Andrew Sullivan and Aaron Tone arrive at the White House for a State Dinner hosted for British Prime Minister David Cameron and his wife, Samantha, in 2012. (Charles Dharapak/Associated Press)

Famous, pioneering blogger Andrew Sullivan is giving up his specialty “in the near future,” according to a post on his site this afternoon.

In attempting to justify this decision, Sullivan all but states that turning out multiple blocks of text every day is something short of profound and intellectually sustainable: “[A]lthough it’s been a joy and a privilege to have helped pioneer a genuinely new form of writing, I yearn for other, older forms. I want to read again, slowly, carefully. I want to absorb a difficult book and walk around in my own thoughts with it for a while. I want to have an idea and let it slowly take shape, rather than be instantly blogged,” wrote Sullivan, who says he wants to write a book.

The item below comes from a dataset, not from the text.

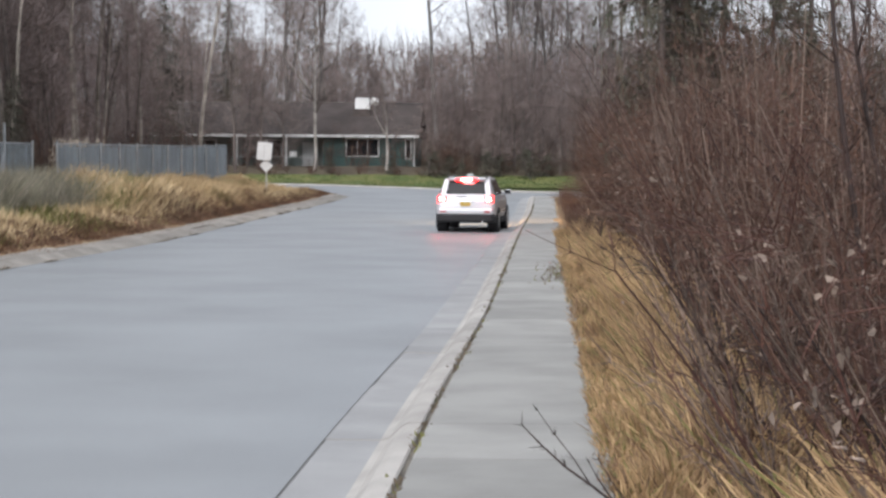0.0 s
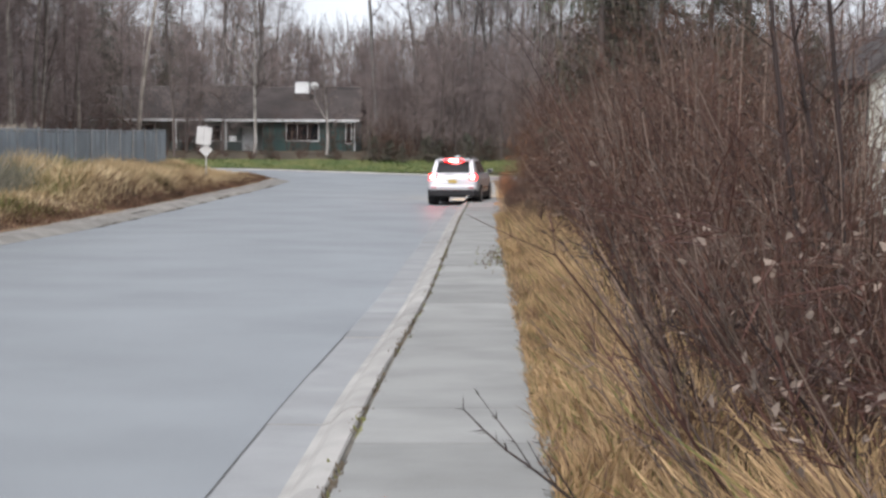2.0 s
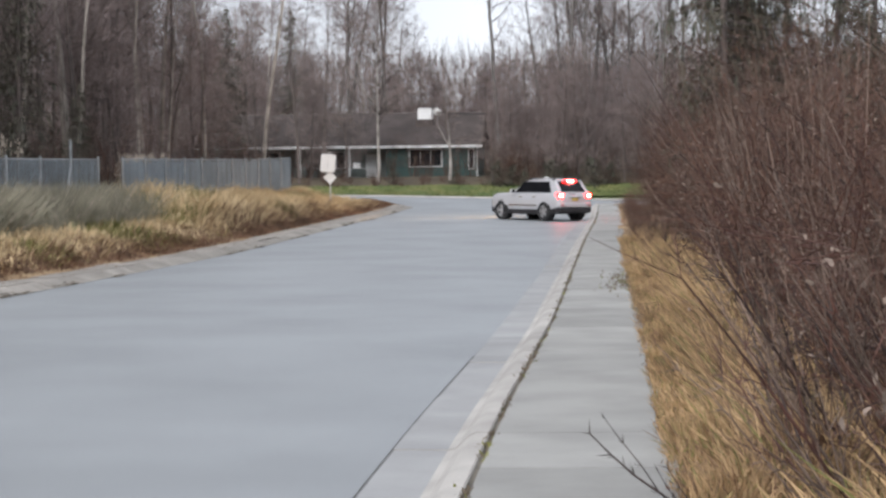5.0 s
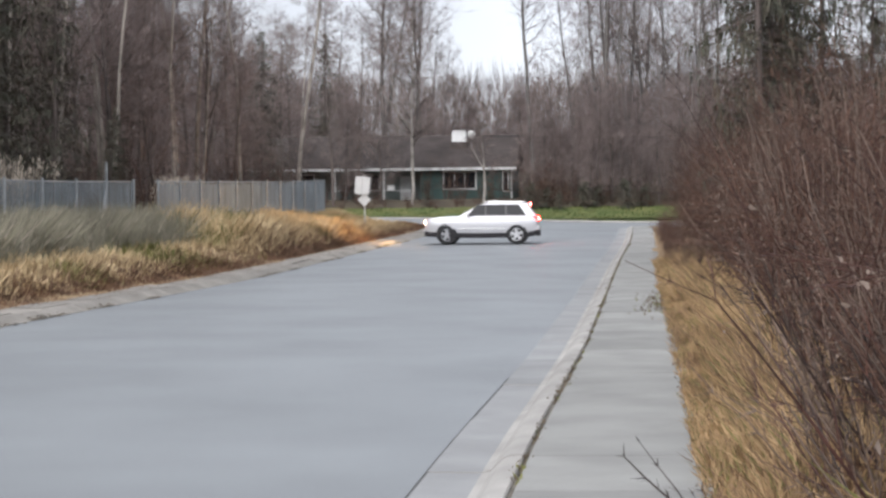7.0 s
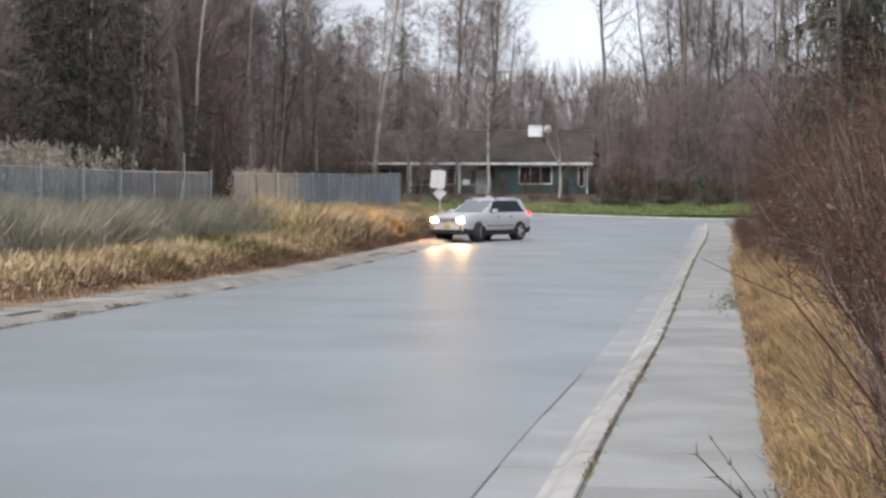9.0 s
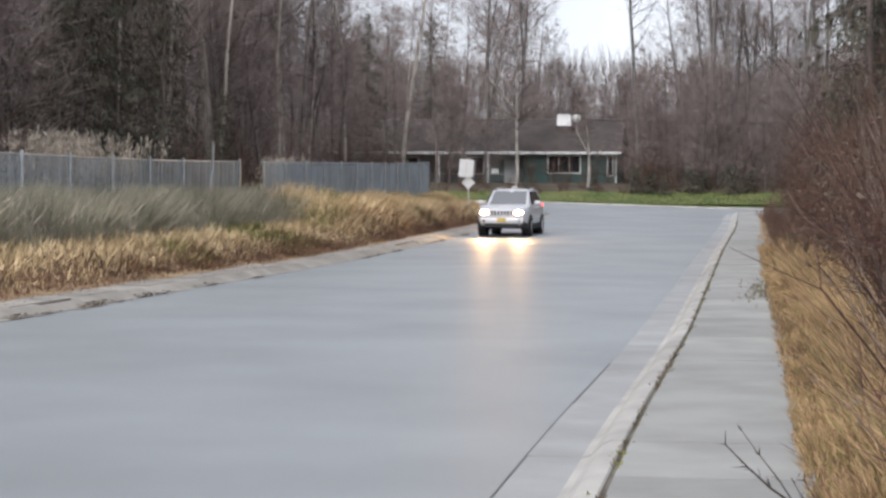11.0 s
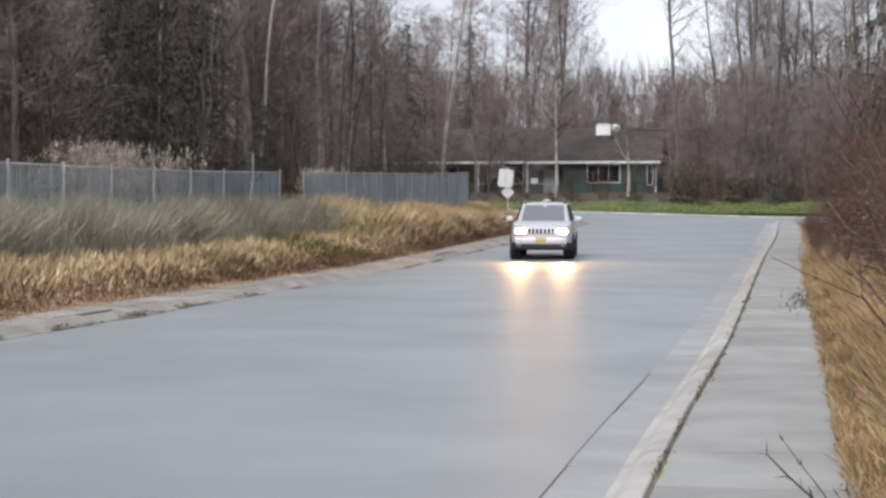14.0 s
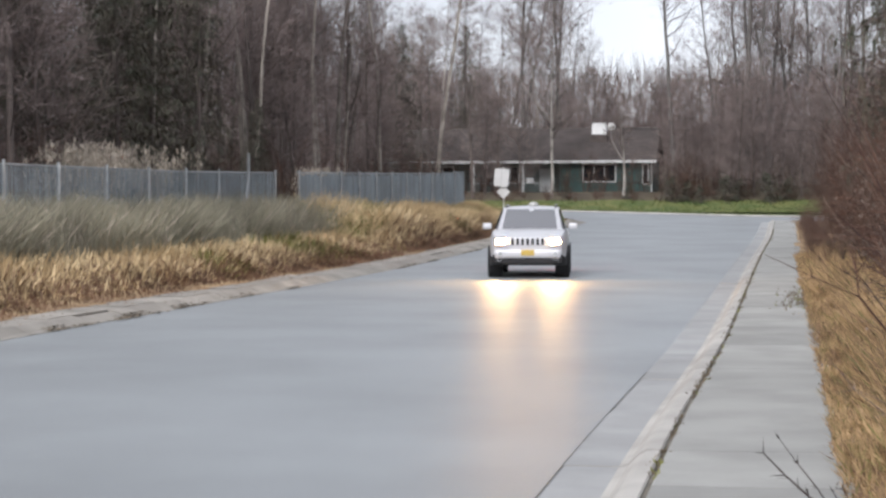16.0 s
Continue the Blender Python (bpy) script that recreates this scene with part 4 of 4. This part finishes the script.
        lens = part("tail_light", boxed(sx * tx - tw, sx * tx + tw, yR - 0.012, yR + 0.20, tz - th, tz + th, 0.03), M["tail"], car, "lit red tail lamp")
        if spec["bright"]:
            part("lamp", boxed(sx * tx - tw * 0.5, sx * tx + tw * 0.5, yR - 0.022, yR - 0.008, tz - th * 0.5, tz + th * 0.5, 0.006), M["brake"], lens, "glaring brake lamp")
    part("number_plate", boxed(-0.16, 0.16, yR - 0.03, yR - 0.012, spec["plate"], spec["plate"] + 0.16, 0.006), M["plate"], car, "yellow plate")
    return car, wheels


def build_suv():
    spec = dict(paint="silver", w=0.965, axle=1.457, r=0.40, skirt=0.17, rails=True, bright=True,
                body=((-2.34, 0.86, 0.44, 1.02), (-2.28, 0.95, 0.40, 1.12), (-2.0, 0.99, 0.33, 1.18), (-1.0, 1.0, 0.30, 1.18), (0.0, 1.0, 0.29, 1.16), (0.85, 1.0, 0.30, 1.16), (1.15, 0.995, 0.31, 1.17),
                      (1.6, 0.985, 0.33, 1.155), (2.0, 0.96, 0.34, 1.12), (2.25, 0.91, 0.36, 1.05), (2.36, 0.84, 0.42, 0.97)),
                cabin=(1.0, 0.02, -1.86, -2.28, 1.15, 1.73, 0.885, 0.70),
                windows=((0.58, -0.14, 0.44, 0.0), (-0.20, -0.98, 0.0, 0.0), (-1.05, -1.82, 0.0, 0.32)),
                handles=(0.12, -0.80), headlamp=(0.64, 0.90, 0.15, 0.068), tail=(0.74, 1.06, 0.14, 0.10), plate=0.84)
    car, wheels = vehicle("sport_utility_car", "silver sport utility car with lit lamps turning round in the street", spec)
    for sx in (1, -1):
        rail = part("roof_rail", rod(bmesh.new(), (sx * 0.62, -1.75, 1.762), (sx * 0.62, -0.12, 1.762), 0.02, 0.02, 8), M["chrome"], car)
        for y in (-1.7, -0.18):
            part("rail_foot", boxed(sx * 0.62 - 0.025, sx * 0.62 + 0.025, y - 0.06, y + 0.06, 1.68, 1.757, 0.01), M["cladding"], rail)
    gr = part("grille", boxed(-0.44, 0.44, 2.33, 2.372, 0.80, 0.99, 0.02), M["silver"], car)
    for k in range(7):
        x = -0.36 + 0.12 * k
        part("slot", boxed(x - 0.032, x + 0.032, 2.36, 2.378, 0.815, 0.975, 0.012), M["black"], gr, "black grille slot")
    part("front_bumper", boxed(-0.80, 0.80, 2.22, 2.40, 0.50, 0.70, 0.05), M["silver"], car)
    part("air_intake", boxed(-0.62, 0.62, 2.30, 2.408, 0.36, 0.50, 0.03), M["cladding"], car)
    part("front_plate", boxed(-0.16, 0.16, 2.40, 2.412, 0.56, 0.70, 0.006), M["plate"], car, "yellow plate")
    part("rear_bumper", boxed(-0.86, 0.86, -2.42, -2.24, 0.58, 0.76, 0.05), M["silver"], car)
    part("bumper_cladding", boxed(-0.84, 0.84, -2.40, -2.22, 0.36, 0.575, 0.04), M["cladding"], car)
    part("liftgate_trim", boxed(-0.30, 0.30, -2.375, -2.34, 0.965, 1.0, 0.008), M["chrome"], car)
    part("spoiler", boxed(-0.62, 0.62, -2.0, -1.80, 1.655, 1.70, 0.015), M["silver"], car)
    high = part("brake_light", boxed(-0.34, 0.34, -2.015, -1.985, 1.625, 1.71, 0.015), M["tail"], car, "lit red high brake lamp")
    part("lamp", boxed(-0.17, 0.17, -2.03, -2.012, 1.64, 1.695, 0.008), M["brake"], high, "glaring lamp strip")
    part("exhaust", rod(bmesh.new(), (0.55, -2.44, 0.34), (0.55, -2.2, 0.34), 0.035, 0.035, 10), M["chrome"], car)
    part("wiper", boxed(-0.3, 0.05, -2.315, -2.29, 1.13, 1.145), M["black"], car)
    bm = bmesh.new()
    bmesh.ops.create_uvsphere(bm, u_segments=14, v_segments=7, radius=0.13, matrix=pose(-0.05, -0.5, 1.78) @ Matrix.Diagonal((1, 1.4, 0.5, 1)))
    part("roof_antenna", bm, M["sign_back"], car, "", True)
    for sx in (1, -1):
        bm = bmesh.new()
        bmesh.ops.create_cone(bm, cap_ends=True, segments=14, radius1=0.06, radius2=0.055, depth=0.03, matrix=pose(sx * 0.66, 2.40, 0.60, 90, 0, 0))
        part("fog_lamp", bm, M["chrome"], car)
        part("reflector", boxed(sx * 0.70 - 0.1, sx * 0.70 + 0.1, -2.43, -2.41, 0.64, 0.69, 0.008), M["red"], car, "red reflector")
    car.scale = (0.95, 0.95, 0.95)
    return car, wheels


def build_passing_cars():
    red = dict(paint="red", w=0.90, axle=1.38, r=0.33, skirt=0.10, rails=False, bright=False,
               body=((-2.32, 0.84, 0.36, 0.94), (-2.2, 0.95, 0.30, 1.03), (-1.4, 1.0, 0.24, 1.04), (0, 1.0, 0.22, 1.0), (1.0, 1.0, 0.23, 0.97), (1.7, 0.98, 0.25, 0.89), (2.2, 0.90, 0.28, 0.78), (2.36, 0.80, 0.34, 0.68)),
               cabin=(1.2, 0.2, -1.2, -2.05, 0.99, 1.50, 0.82, 0.60), windows=((0.6, -0.15, 0.45, 0.0), (-0.25, -1.3, 0.0, 0.4)),
               handles=(-0.1,), headlamp=(0.60, 0.62, 0.18, 0.06), tail=(0.62, 0.82, 0.18, 0.06), plate=0.55)
    a, _ = vehicle("saloon_car", "bright red low saloon car driving along the through road", red)
    a.scale = (1.08, 1.08, 1.08)
    wagon = dict(paint="white", w=0.90, axle=1.36, r=0.33, skirt=0.12, rails=False, bright=False,
                 body=((-2.36, 0.86, 0.38, 0.90), (-2.25, 0.96, 0.32, 0.98), (-1.4, 1.0, 0.25, 0.98), (0, 1.0, 0.24, 0.95), (1.0, 1.0, 0.25, 0.93), (1.7, 0.98, 0.27, 0.87), (2.2, 0.91, 0.30, 0.77), (2.36, 0.82, 0.36, 0.66)),
                 cabin=(1.15, 0.35, -1.95, -2.28, 0.94, 1.46, 0.83, 0.64), windows=((0.62, 0.0, 0.4, 0.0), (-0.08, -0.85, 0.0, 0.0), (-0.95, -1.8, 0.0, 0.25)),
                 handles=(0.1, -0.75), headlamp=(0.62, 0.66, 0.18, 0.07), tail=(0.68, 0.85, 0.12, 0.10), plate=0.6)
    b, _ = vehicle("estate_car", "white estate car with a roof box on the through road", wagon)
    bx = loft([(y, [(0.02, z0), (wd * 0.9, z0), (wd, z0 + 0.12), (wd * 0.85, z1), (0.02, z1 + 0.02)]) for y, wd, z0, z1 in ((-1.5, 0.30, 1.62, 1.78), (-1.35, 0.40, 1.58, 1.90), (-0.2, 0.42, 1.57, 1.94), (0.55, 0.36, 1.58, 1.84), (0.8, 0.2, 1.63, 1.72))], "roof_box", M["white"], b, "white roof box")
    for y in (-1.0, 0.2):
        part("roof_bar", boxed(-0.62, 0.62, y - 0.03, y + 0.03, 1.50, 1.56, 0.01), M["cladding"], b)
    return a, b


# ---- build ----
build_ground()
build_road()
build_house()
build_neighbour()
build_sign()
build_cable()
suv, suv_wheels = build_suv()
red_car, white_car = build_passing_cars()
build_fence()
build_plants()
build_grass()
build_pavements()

DRIVE = [(0, -2.15, 56.3, -4), (0.5, -1.80, 58.2, -5), (1, -1.45, 60.7, -5.8), (1.5, -1.10, 63.6, -6.8), (2, -0.82, 65.8, -6.5), (2.5, -0.65, 67.8, -4),
         (3, -0.62, 69.6, 1.5), (3.5, -0.80, 71.3, 11), (4, -1.15, 72.4, 19), (4.3, -1.50, 72.8, 24), (4.5, -1.82, 73.05, 29), (4.7, -2.15, 73.25, 33),
         (5.4, -3.50, 73.9, 52), (6.1, -4.85, 73.2, 74), (6.8, -6.00, 72.2, 89), (7, -6.28, 72.0, 91), (7.5, -7.16, 71.7, 98), (8, -8.05, 71.2, 117), (8.5, -8.70, 70.7, 138),
         (9, -9.10, 69.9, 153), (9.5, -9.30, 69.2, 164), (9.7, -9.20, 68.5, 169), (10.4, -8.75, 66.4, 176), (11.1, -8.30, 64.4, 179), (12, -7.90, 62.0, 181), (12.5, -7.65, 60.4, 182), (13, -7.50, 58.5, 183),
         (13.5, -7.35, 56.5, 184), (14, -7.20, 54.2, 185), (14.5, -7.03, 51.8, 185), (15, -6.75, 48.8, 185.5), (15.5, -6.38, 46.0, 186), (16, -5.97, 43.2, 186)]


def motions():
    rows = []
    for t, x, y, h in DRIVE:
        slope = math.degrees(math.atan((road_z(x, y + 1) - road_z(x, y - 1)) / 2))
        rows.append((t, pose(x, y, road_z(x, y) + 0.02 * (1 - ((x + 5.7) / 4.6) ** 2), slope * math.cos(radians(h)), -slope * math.sin(radians(h)) * -1, h)))
    walk(suv, rows)
    # rolling wheels
    dist, spin = 0.0, [(0.0, 0.0, 0.0)]
    for (t0, x0, y0, h0), (t1, x1, y1, h1) in zip(DRIVE, DRIVE[1:]):
        step = math.hypot(x1 - x0, y1 - y0)
        steer = max(-20, min(20, (h1 - h0) / max(0.3, step) * 2.9 * 0.8))
        n = max(1, math.ceil(step / 0.38 / 1.3))
        for k in range(1, n + 1):
            spin.append((t0 + (t1 - t0) * k / n, dist + step * k / n, steer))
        dist += step
    for hub in suv_wheels:
        at = hub.location.copy()
        front = at.y > 0
        walk(hub, [(t, pose(at.x, at.y, at.z, 0, 0, s if front else 0) @ pose(0, 0, 0, -math.degrees(d / 0.38), 0, 0)) for t, d, s in spin])
    walk(red_car, [(t, pose(-16.75 + 20.3 * (t - 0.4), 121.0, 0.963, 0, 0, -90)) for t in (0, 4, 8, 12, 16)])
    walk(white_car, [(t, pose(-17.5 + 22.0 * (t - 3.9), 124.6, 0.895, 0, 0, -90)) for t in (0, 4, 8, 12, 16)])


motions()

Compare that to what Leon Wieseltier, who has clashed with Sullivan, wrote in the New York Times Book Review this month: “Journalistic institutions slowly transform themselves into silent sweatshops in which words cannot wait for thoughts, and first responses are promoted into best responses, and patience is a professional liability.”

Sullivan’s blog, “The Dish (Biased and Balanced),” has followed quite an odyssey through modern media, starting at the dawn of blogging in 2000 and then moving to Time.com in 2006. It made subsequent stops at TheAtlantic.com and then to the Daily Beast before striking out on its own again in 2013, with a staff. In his post, Sullivan writes that the Dish’s auto-renewals have been suspended and the pay meter has been taken down.